ONE of Wales’s oldest Welsh-language support groups has parted company with its chief executive. Former newspaper editor Cathryn Ings has left her post at Menter Cwm Gwendraeth amid claims that her Welsh was not considered good enough.

If this is indeed the case, it raises serious questions. What exactly and who precisely defines "good" Welsh anyway? Those who know Ms Ings will be aware she is a fluent Welsh speaker who also writes in the language.

So if her Welsh fails the test what message does that send out to people eager to learn or the large numbers who simply lack the confidence to converse in their native tongue?

Such an elitist, middle-class approach to our language comes across as narrow-minded and snobbish – yet Menter Cwm Gwendraeth's prime aim to to get more people to speak Welsh.

You can hear more Welsh on the streets of Ammanford, for instance, that you can in several towns further west or up north.

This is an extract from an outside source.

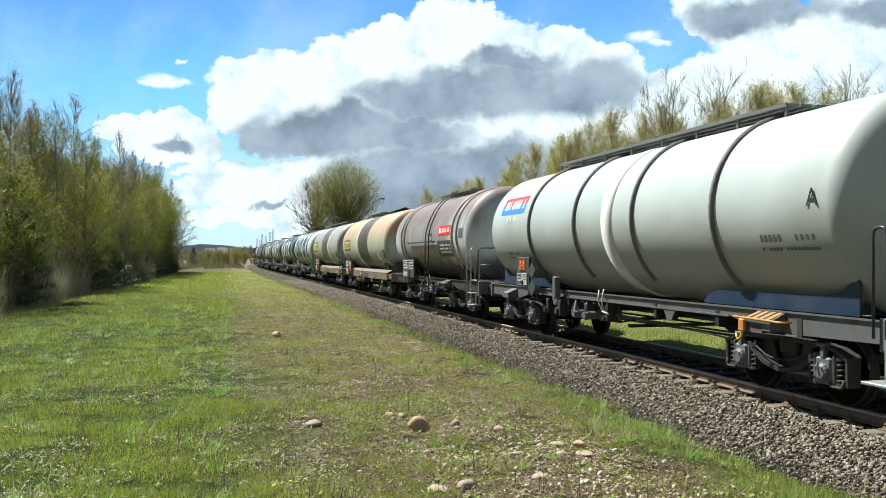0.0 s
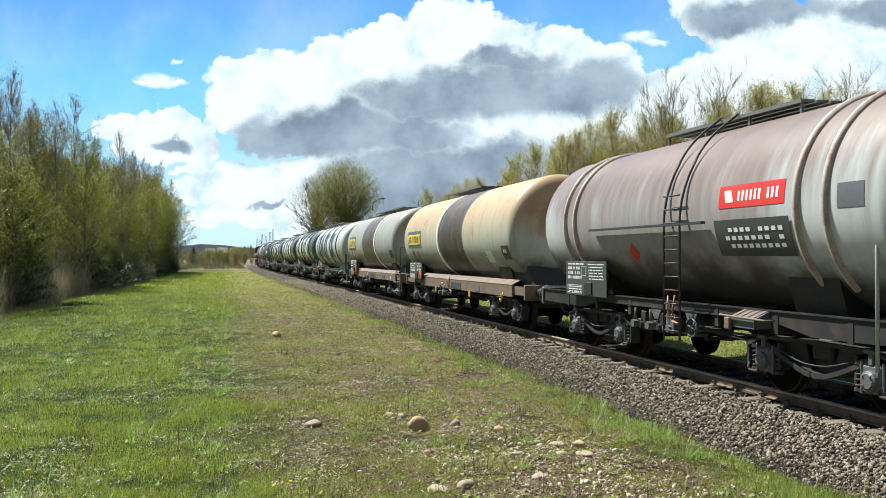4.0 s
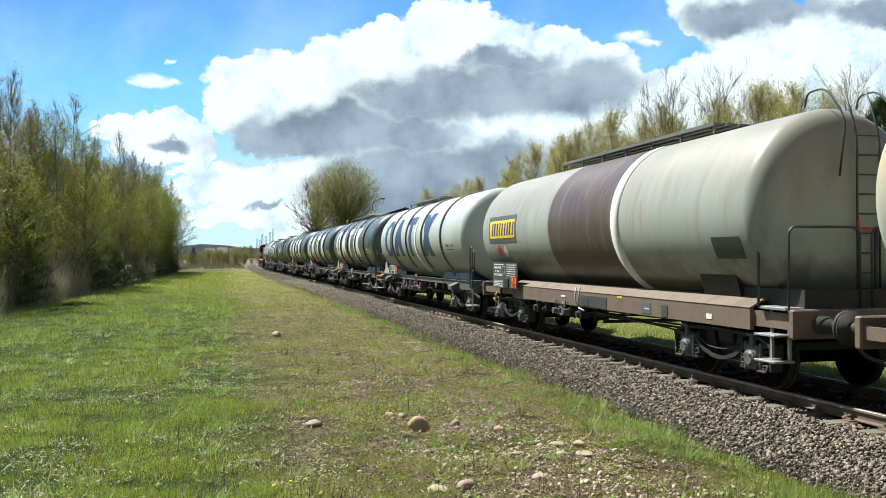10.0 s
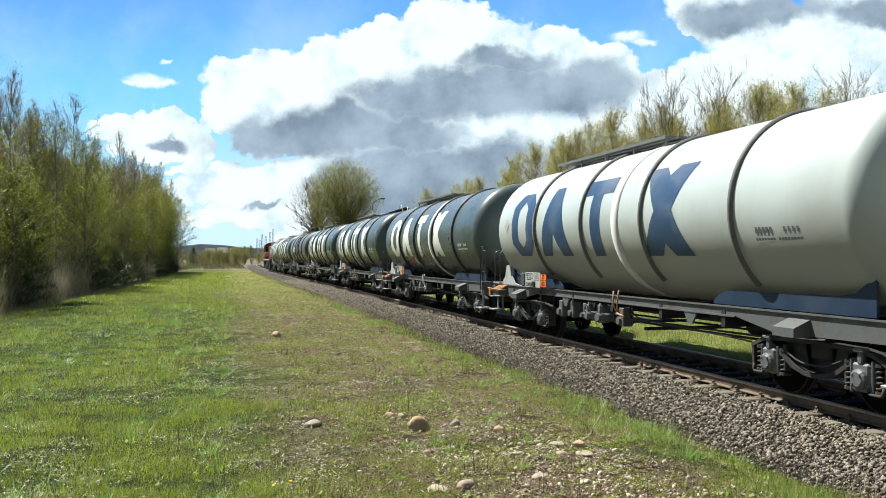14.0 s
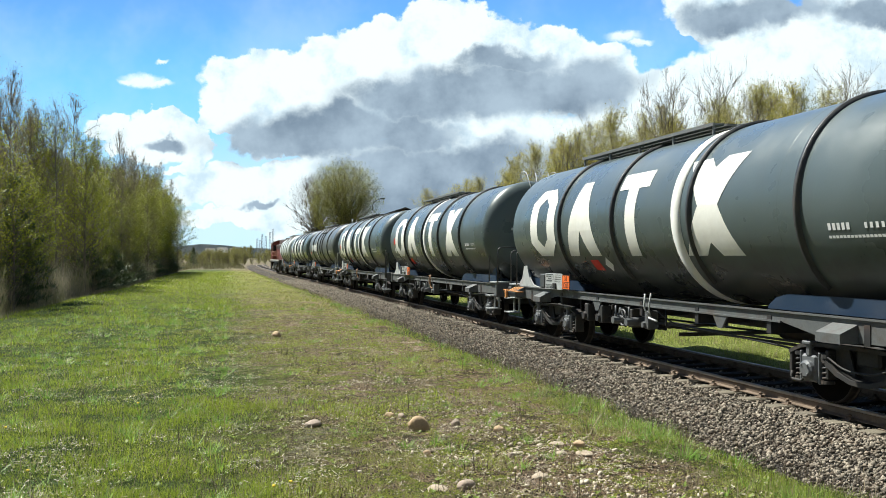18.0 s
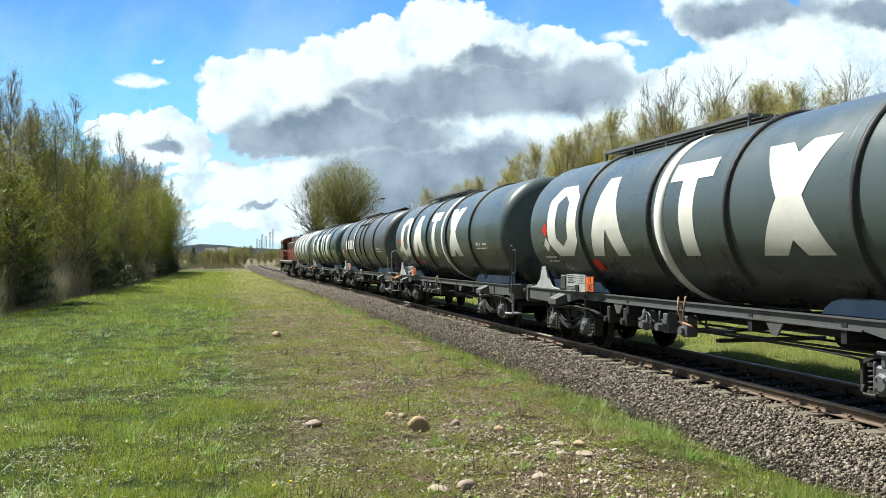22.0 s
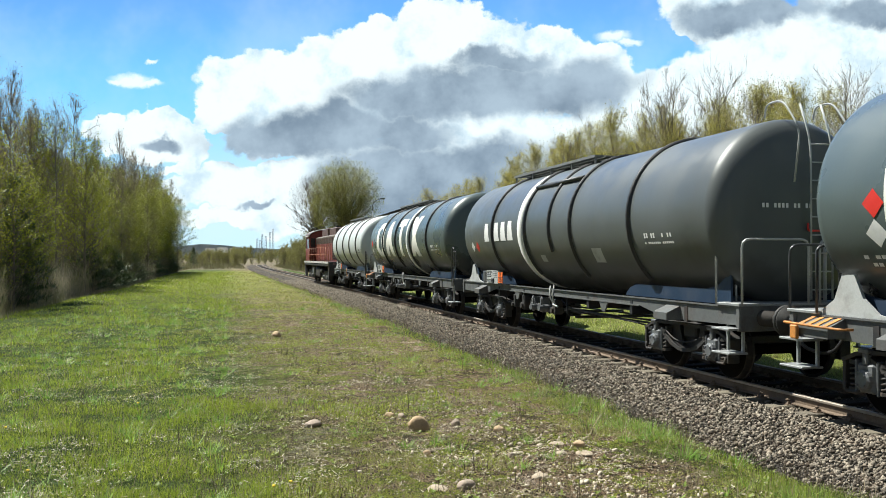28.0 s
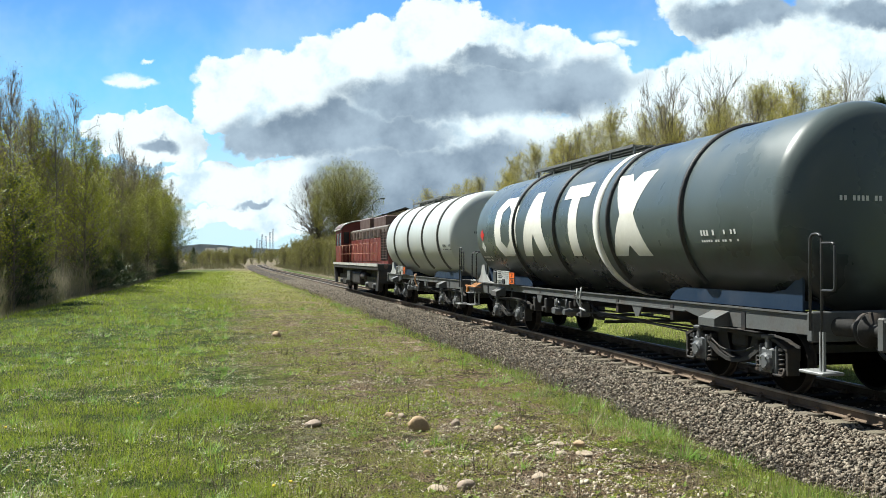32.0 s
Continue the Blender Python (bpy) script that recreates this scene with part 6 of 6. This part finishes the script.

It is, of course, a different kind of Welsh to that spoken in, say, Blaenau Ffestiniog. Nevertheless, it is a type of Welsh that many people in the Amman Valley feel comfortable with – the same can obviously be said for the Gwendraeth, Towy and Swansea Valleys and other areas throughout the Principality.

Surely the diversity of the different types of Welsh is something to be celebrated, along with regional accents?